Почему? По самой жизнерадостной и оптимистической причине. Там были рельсы; по рельсам, пронзительно свистя (на других дорогах они гудели, трубили, а тут визгливо-оглушительно свистели), носились самые разнообразные паровозы. Были там товарные локомотивы с широкими трубами, похожими по форме на огромный деревенский чугунок, – такую трубу можно видеть и сегодня на том паровозе-реликвии, что стоит под стеклянным навесом у перрона Финляндского вокзала; были другие – трубы у них поднимались до непомерной высоты, конусообразные, точь-в-точь как на известной картине К. Савицкого "На войну" в Русском музее. Они, фырча, толкали, сцепляли, расцепляли составы; они маневрировали; я знал их, классифицировал, различал на "большие трубы", "средние трубы"… Между ними, обдавая их клубами мятого пара, аристократами пробегали пассажирские красавчики.

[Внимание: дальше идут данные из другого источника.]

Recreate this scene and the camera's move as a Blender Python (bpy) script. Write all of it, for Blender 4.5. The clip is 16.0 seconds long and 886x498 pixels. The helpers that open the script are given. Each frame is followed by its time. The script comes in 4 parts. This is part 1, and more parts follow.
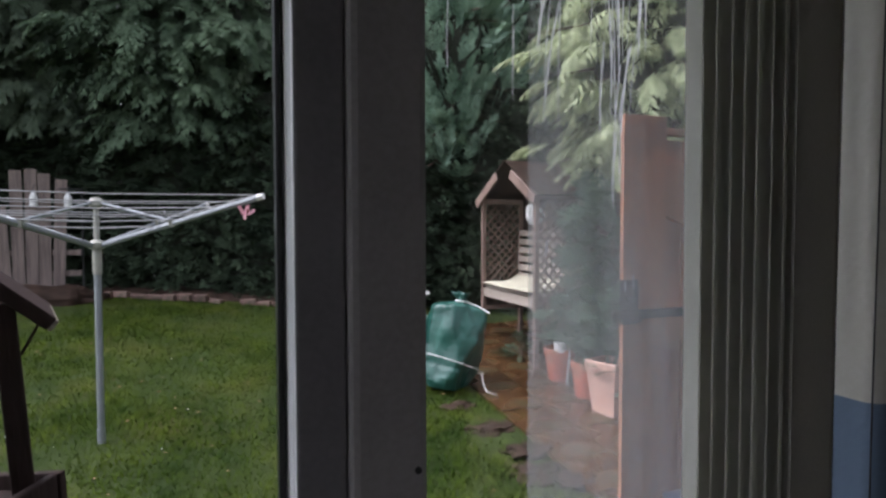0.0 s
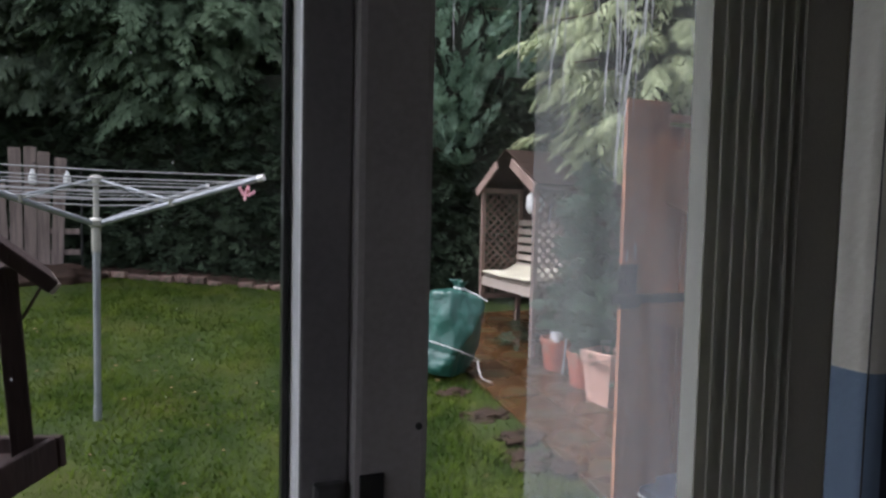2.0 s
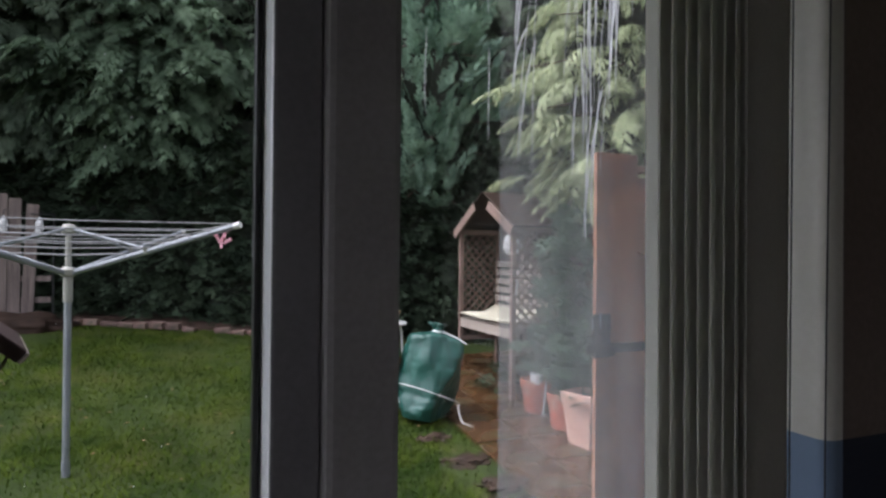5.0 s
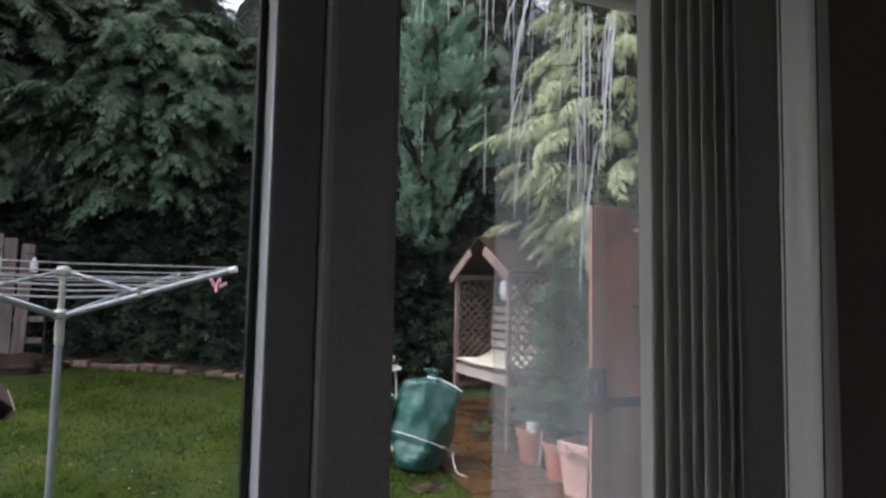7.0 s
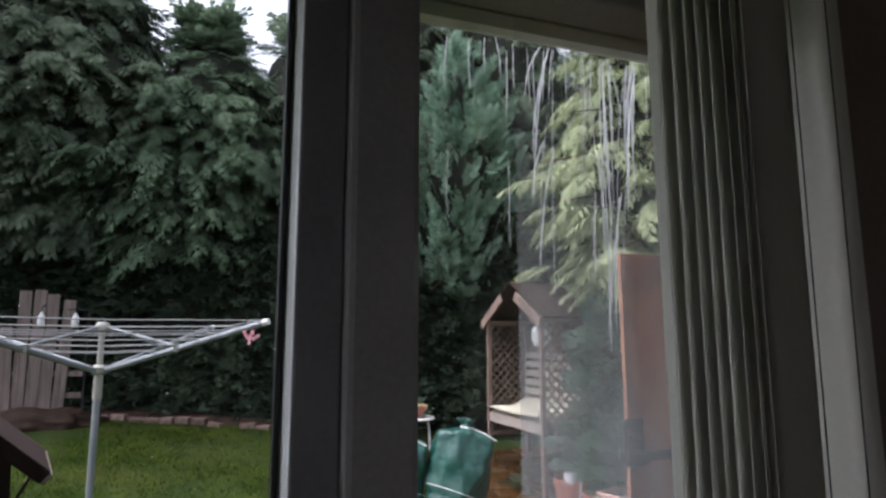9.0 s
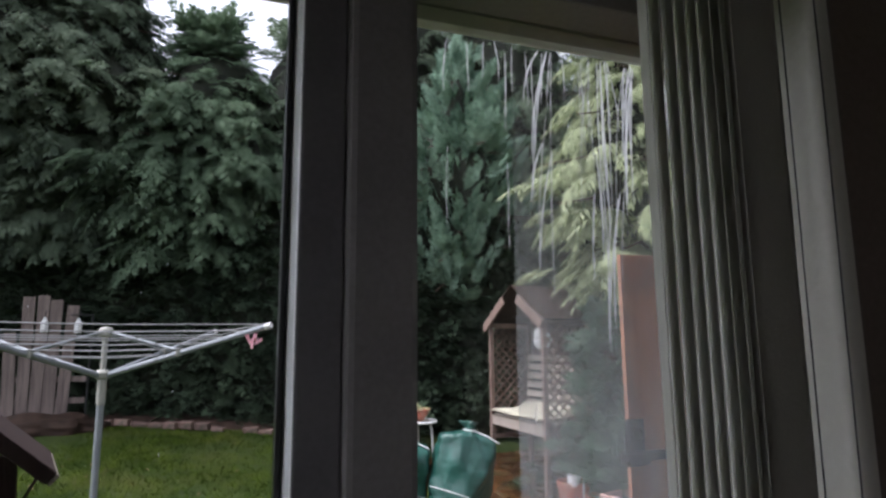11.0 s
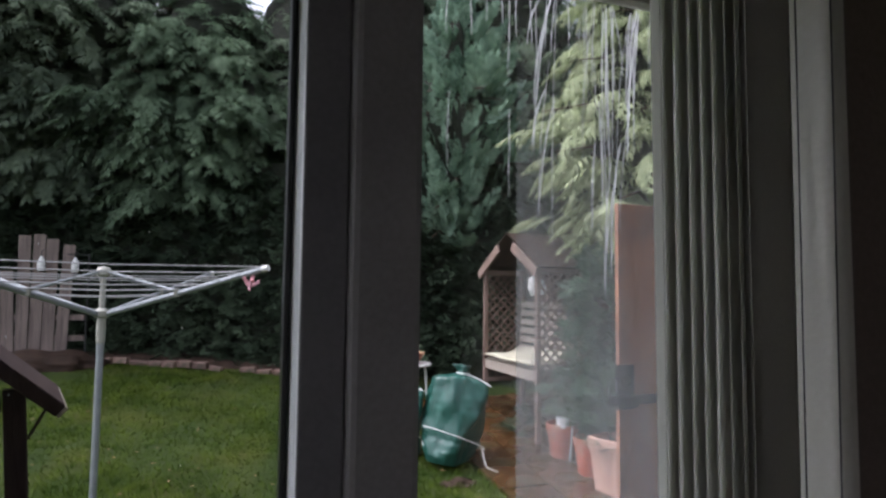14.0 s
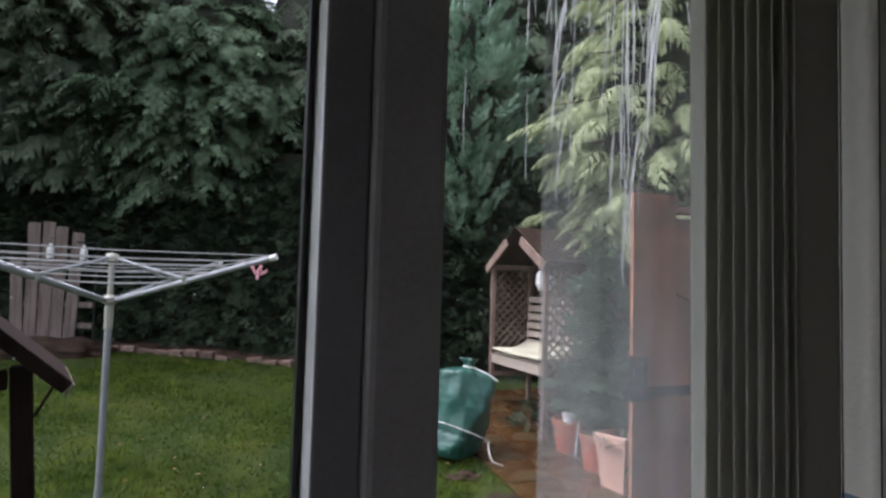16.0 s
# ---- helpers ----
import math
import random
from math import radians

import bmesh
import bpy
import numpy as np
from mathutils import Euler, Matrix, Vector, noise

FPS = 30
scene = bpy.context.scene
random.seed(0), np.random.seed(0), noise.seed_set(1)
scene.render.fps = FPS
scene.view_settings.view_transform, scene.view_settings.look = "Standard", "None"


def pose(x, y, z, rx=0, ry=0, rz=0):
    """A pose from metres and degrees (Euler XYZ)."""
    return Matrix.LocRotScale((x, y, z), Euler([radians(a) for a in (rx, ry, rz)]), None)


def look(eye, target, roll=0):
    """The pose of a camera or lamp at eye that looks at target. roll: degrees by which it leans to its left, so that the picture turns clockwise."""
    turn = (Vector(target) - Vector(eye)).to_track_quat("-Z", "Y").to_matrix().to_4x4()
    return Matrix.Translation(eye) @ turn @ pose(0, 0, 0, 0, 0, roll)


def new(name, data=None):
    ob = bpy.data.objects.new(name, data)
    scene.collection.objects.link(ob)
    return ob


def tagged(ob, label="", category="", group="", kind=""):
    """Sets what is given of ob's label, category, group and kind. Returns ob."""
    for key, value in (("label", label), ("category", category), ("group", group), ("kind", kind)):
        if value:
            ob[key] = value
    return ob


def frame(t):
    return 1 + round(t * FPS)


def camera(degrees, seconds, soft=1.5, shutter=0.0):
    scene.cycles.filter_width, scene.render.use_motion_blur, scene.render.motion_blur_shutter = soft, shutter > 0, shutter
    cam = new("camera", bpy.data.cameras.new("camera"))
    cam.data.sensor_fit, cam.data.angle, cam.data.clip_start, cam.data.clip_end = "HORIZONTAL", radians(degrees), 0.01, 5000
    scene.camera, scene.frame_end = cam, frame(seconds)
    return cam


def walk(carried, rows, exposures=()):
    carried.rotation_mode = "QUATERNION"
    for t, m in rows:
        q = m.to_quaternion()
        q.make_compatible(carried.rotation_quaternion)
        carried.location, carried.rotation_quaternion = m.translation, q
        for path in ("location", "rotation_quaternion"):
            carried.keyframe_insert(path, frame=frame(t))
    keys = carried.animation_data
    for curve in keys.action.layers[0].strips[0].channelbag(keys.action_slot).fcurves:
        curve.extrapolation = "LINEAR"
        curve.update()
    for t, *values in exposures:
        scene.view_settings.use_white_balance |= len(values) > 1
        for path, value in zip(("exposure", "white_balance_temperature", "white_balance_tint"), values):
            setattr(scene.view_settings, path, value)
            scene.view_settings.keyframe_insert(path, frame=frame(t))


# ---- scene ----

У этих над темно-зелеными котлами поднимались очень тонкие и очень высокие цилиндрические трубки, лишь на самом верху снабженные небольшим, кокетливо начищенным медным блинчиком-диском, Они были моими любимцами, эти "малые трубочки"; но и все в совокупности паровозы занимали все мое сердце.
Я обожал паровозы. Я и сам был паровозом. Я по улицам ходил тогда только громко пыхтя и двигая согнутой в локте рукой, как шатуном. Случалось мне давать и задний ход, и налетать "тендером" на какого-нибудь "прилично одетого" господина в котелке или на мальчугана с такой же, как моя, нянюшкой. "Ахти-матушки, Левочка, ну нельзя же так! Ходил бы тихо, благородно, а не как поулочный мальчишка!"
Из-за паровозов я и облюбовал эту тихую платформу-мертвецкую, а няня с удовольствием водила меня сюда, где я часами гудел и фыркал на досках дебаркадера, подражая своим стальным кумирам, в то время как в любом саду мне грозили опасности от таких же, как я, мальчишек, от кошек-мышек, от пятны и от множества других великих соблазнов мира.